No se tiene en suficiente consideración la importancia de las ciudades y tampoco su fuerza simbólica total y tangencial por impactar en el lenguaje colectivo. Un poco al modo de un efecto mariposa temporal, lo que ocurre en Madrid en el siglo XVIII tiene ecos en cualquier otro sitio del mundo en 2021.
Es el caso de la expresión “el quinto pino”, con origen geograficable y fechable. Lugar: Madrid, fecha: siglo XVIII. Corrían los años de reinado de Felipe V cuando el monarca (o el encargado del urbanismo de Madrid entonces, vaya) ordenó la plantación de cinco pinos repartidos por la arteria principal de la ciudad: el paseo Recoletos.

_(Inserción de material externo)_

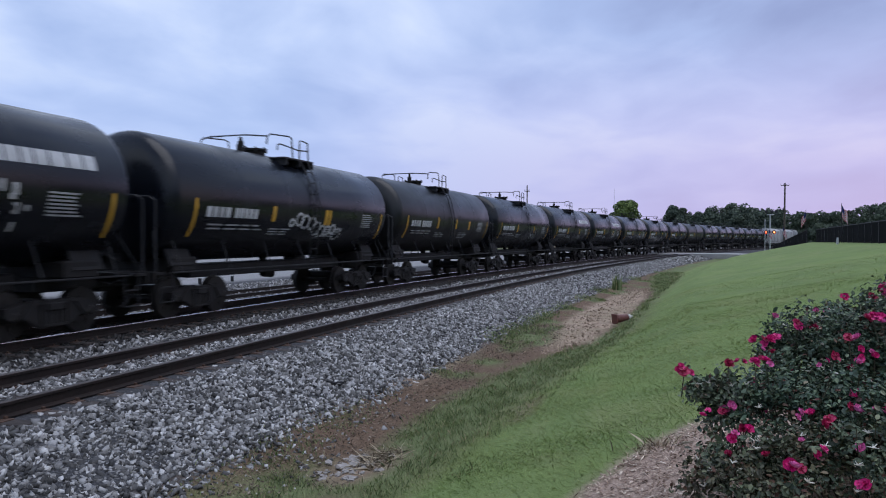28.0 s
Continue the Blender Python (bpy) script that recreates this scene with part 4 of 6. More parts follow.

El primer pino estaba en lo que hoy es Atocha y el quinto pino, en lo que hoy es Nuevos Ministerios. Los madrileños de entonces, sin aplicaciones de mensajería instantánea, veían los pinos como puntos de quedada, siendo que el primero y el segundo eran los más frecuentados y el quinto, el lugar en que quedaba los crushes de entonces para (como dijo Jardiel Poncela) tender ese puente cuya utilidad es pasar del onanismo al embarazo.
El quinto, decíamos, era el más lejano, el más periférico, el que estaba en las afueras de entonces. Y así la literalidad de un lugar en el que quedar se convirtió en el sentido figurado de un lugar al que nadie quiere ir.